For more than thirty years, Tom Hughes, a scion of a notable Sydney family of high achievers, was one of Australia's top barristers, renowned, respected and sometimes feared for his dominating presence in the courtroom. Equally at home in all jurisdictions, his theatrical style, command of language and forensic skills filled public galleries, exposed witnesses, persuaded juries and ensured that judges paid attention. An icon of the Sydney and Australian Bar, he appeared in a raft of celebrated cases, became the subject of many media profiles and was, from the 1970s to the 1990s, the country's most expensive advocate.
Hughes has also been a wartime pilot, a politician, an activist federal Attorney-General, a grazier, and a racehorse owner. He survived a broken marriage, a spiteful sacking from ministerial office and a prolonged though not permanent loss of an inherited Catholic faith. He endured years of frustration before finding the right partner to replicate the perfect marriage of his beloved parents. Even in dark times, however, a thorough professional and a prodigious worker, Hughes remained focused on his first love, the law, always upholding its traditions and processes.
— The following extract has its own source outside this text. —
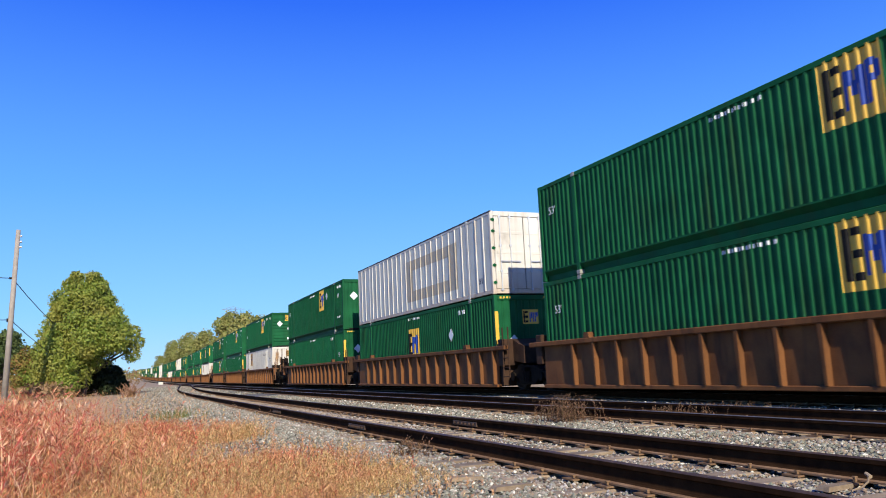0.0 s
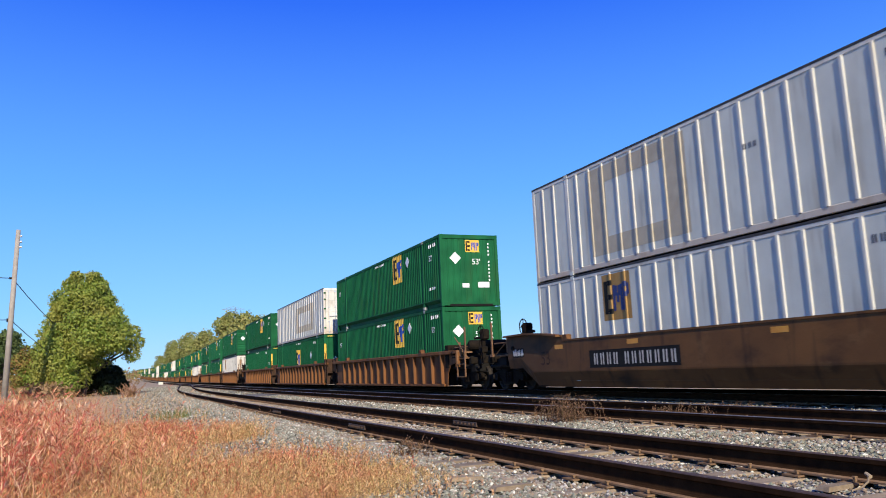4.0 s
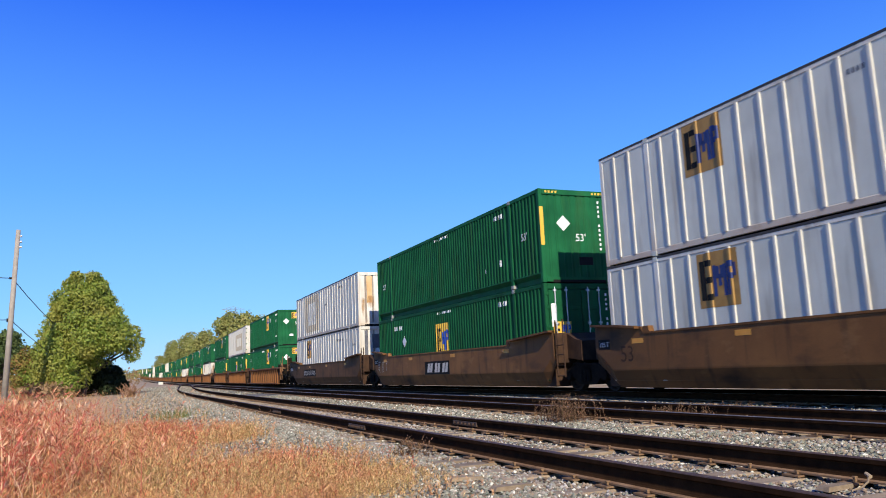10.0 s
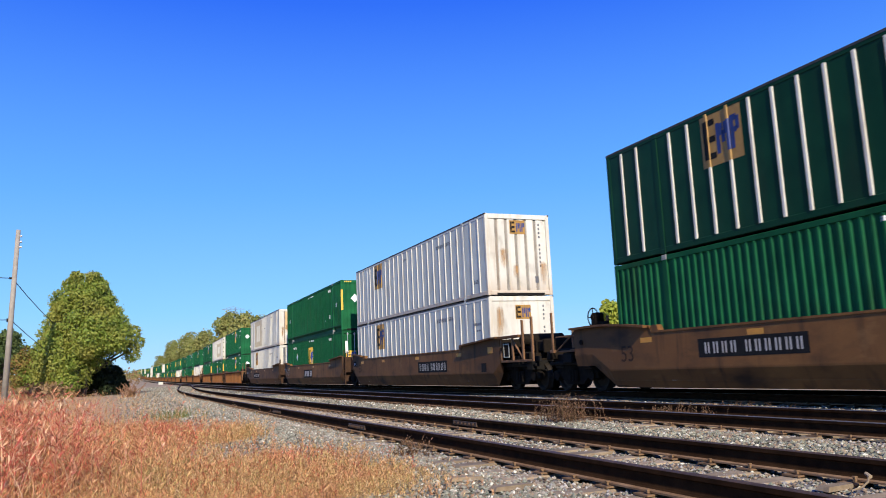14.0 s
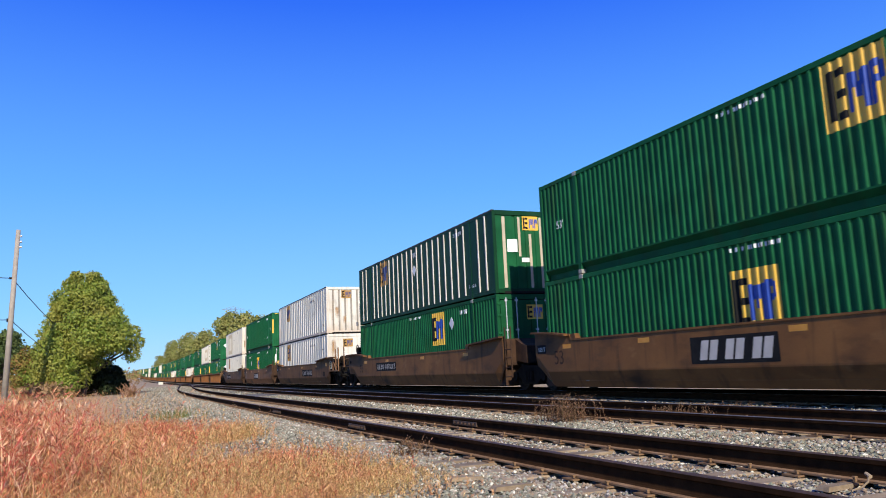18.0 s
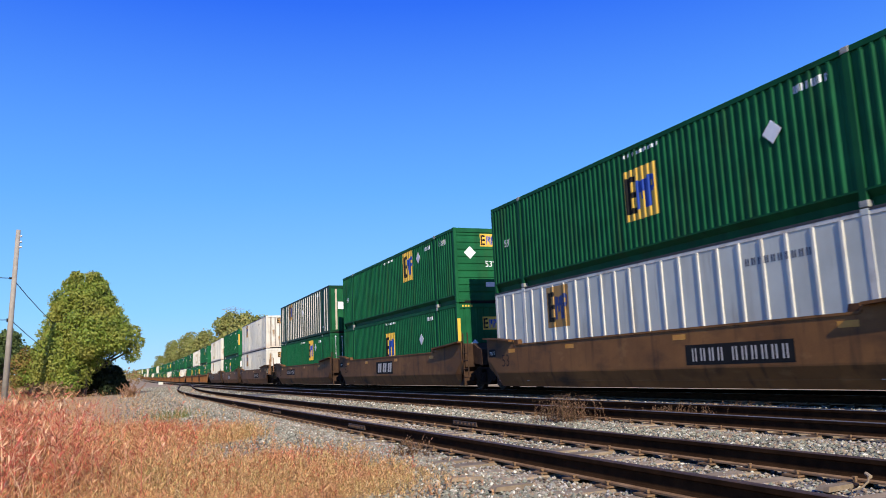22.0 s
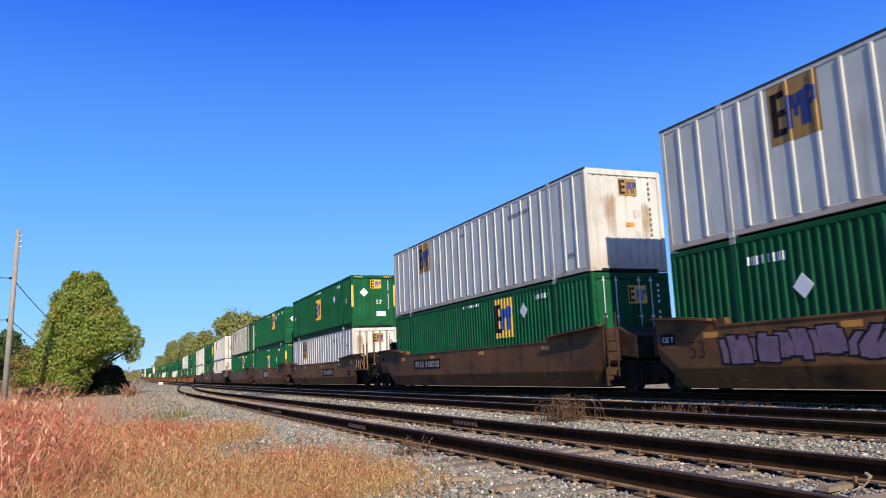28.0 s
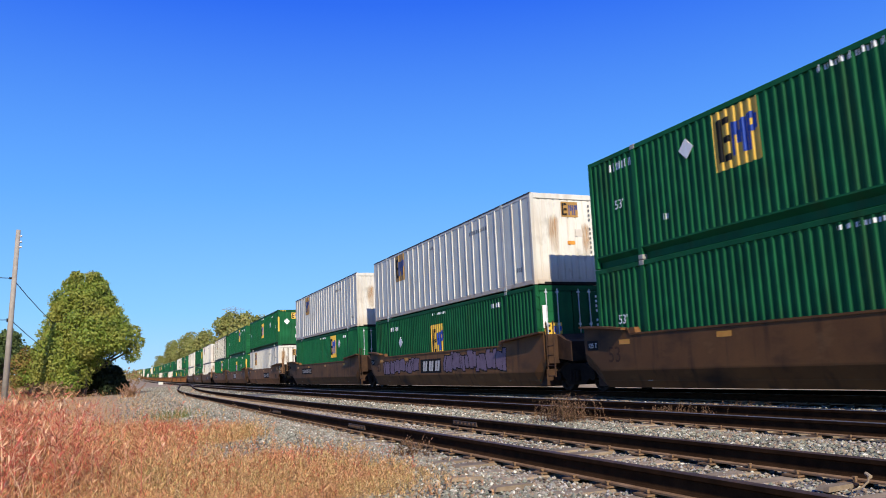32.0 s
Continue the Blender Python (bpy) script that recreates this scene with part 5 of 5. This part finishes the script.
def small_things():
    s = thing("bent_stick", "pale bent piece of wood between the rails", "wood")
    m = Mesh()
    pts = [(4.84, 4.06, 0.015), (4.96, 4.06, 0.03), (5.06, 4.09, 0.055), (5.12, 4.13, 0.085)]
    for a, b in zip(pts, pts[1:]):
        m.tube(a, b, 0.008, 0.007, 6)
    part("stem", m, TIE, s)
    part("knob", Mesh().tube((5.115, 4.11, 0.08), (5.13, 4.16, 0.10), 0.016, 0.013, 6), TIE, s)
    d = thing("branch_pile", "heap of pale dead branches by the track", "branches")
    d.location = (1.25, 61, -0.1)
    rnd = random.Random(9)
    m = Mesh()
    for i in range(46):
        a, r, h = rnd.uniform(0, 6.283), rnd.uniform(0, 0.55), rnd.uniform(0.3, 1.15)
        b = a + rnd.uniform(-1.2, 1.2)
        p0 = Vector((math.cos(a) * r, math.sin(a) * r, 0))
        p1 = p0 + Vector((math.cos(b) * 0.3 * h, math.sin(b) * 0.3 * h, h * 0.6))
        m.tube(p0, p1, 0.038, 0.026, 5)
        m.tube(p1, p1 + Vector((rnd.uniform(-0.4, 0.4), rnd.uniform(-0.4, 0.4), h * 0.4)), 0.032, 0.012, 5)
    part("dead_wood", m, DEADWOOD, d)
    for x, y, l, a in ((3.1, 5.9, 0.55, 20), (3.0, 6.6, 0.4, 5), (5.05, 4.3, 0.7, 15), (4.1, 5.2, 0.5, 8), (2.9, 7.6, 0.45, 30)):
        b = thing("timber_offcut", "split grey offcut of an old railway tie", "wood", "timber scraps")
        b.matrix_basis = pose(x, y, ground_z(x, y) + 0.012, 2, 3, a)
        part("offcut", Mesh().add([(-l / 2, -0.06, 0), (l / 2, -0.04, 0), (l / 2 - 0.08, 0.05, 0), (-l / 2 + 0.05, 0.07, 0), (-l / 2 + 0.03, -0.05, 0.035), (l / 2 - 0.05, -0.03, 0.03), (l / 2 - 0.1, 0.04, 0.03), (-l / 2 + 0.08, 0.05, 0.035)], [(0, 1, 2, 3), (4, 5, 6, 7), (0, 1, 5, 4), (1, 2, 6, 5), (2, 3, 7, 6), (3, 0, 4, 7)]), TIE, b)
    f = thing("lineside_cabinet", "low pale lineside box beside the track far off", "cabinet")
    f.location = (10.2, 190, rise(190))
    part("body", Mesh().box(-0.5, 0.5, -0.4, 0.4, 0, 0.6, 0.05), POSTWHITE, f)
    part("lid", Mesh().box(-0.55, 0.55, -0.45, 0.45, 0.6, 0.66, 0.03), GALV, f)


# ---------------------------------------------------------------- build
build_ground()
build_track("near_track", lambda s: NEAR + bend(s) + merge(s), 148, "old railway track with rusty rails and grey timber ties", False, 130)
build_track("middle_track", lambda s: MIDDLE + bend(s), 420, "railway track with worn rail tops on timber ties", True, 80)
build_track("train_track", lambda s: FAR + bend(s), 420, "railway track under the freight train", True, 60)
joint_bars()
build_train()
trees()
utility_pole()
pylon()
small_things()
weeds()
ballast_stones()


def motions():
    steps = [float(i) for i in range(33)]
    for ob, off, lift in MOVING:
        walk(ob, [(t, on_line(train(t) + off, lift)) for t in steps])
    fine = [i * 0.1 for i in range(321)]
    for ws, q in WHEELS:
        walk(ws, [(t, pose(0, q, 0.42, -math.degrees((train(t) - train(0)) / 0.42))) for t in fine])


motions()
In addition to published material, the book draws on a huge trove of personal records, including fee books, intimate diaries, autobiographical jottings and private correspondence, supplemented by interviews with Hughes, his family, friends and colleagues. Using these sources, the book provides insights into a many-sided character - telling the story of how Hughes and his immediate forebears embraced more of their English than their Irish heritage while becoming distinctively Australian. It also offers a personal perspective on several decades of Australian political, social and legal history.
About the Author: Ian Hancock is an Editorial Fellow of the Australian Dictionary of Biography, part of the National Centre of Biography located in the College of Arts & Social Sciences at the Australian National University. A graduate of Melbourne and Oxford Universities, he has researched, taught and published in several areas, including African and Australian history and politics, and British imperial history.
For ten years he was the historical consultant to the National Archives for the annual release of Cabinet records and has been a member of the National Archives Advisory Council and of the Editorial Advisory Board for the Documents on Australian Foreign Policy.
His two most recent books are The Liberals: A History of the NSW Division of the Liberal Party of Australia 1945-2000 (2007) and Nick Greiner: A Political Biography (2013). He has also published chapters on Sir Robert Askin in The Premiers of NSW (Vol 2), 1901-2005 (2006), Sir John Carrick in The Worldly Art of Politics (2006) and Sir Arthur Roden Cutler and Sir David Martin in The Governors of New South Wales 1788-2010 (2009), all commissioned by the Committee for the Sesquicentenary of Responsible Government in New South Wales, 1856-2006. In 2011, the Department of Foreign Affairs and the National Archives published his monograph Australian Policy Towards Rhodesia/Zimbabwe in 1979-1980 in the RG Neale Lecture Series.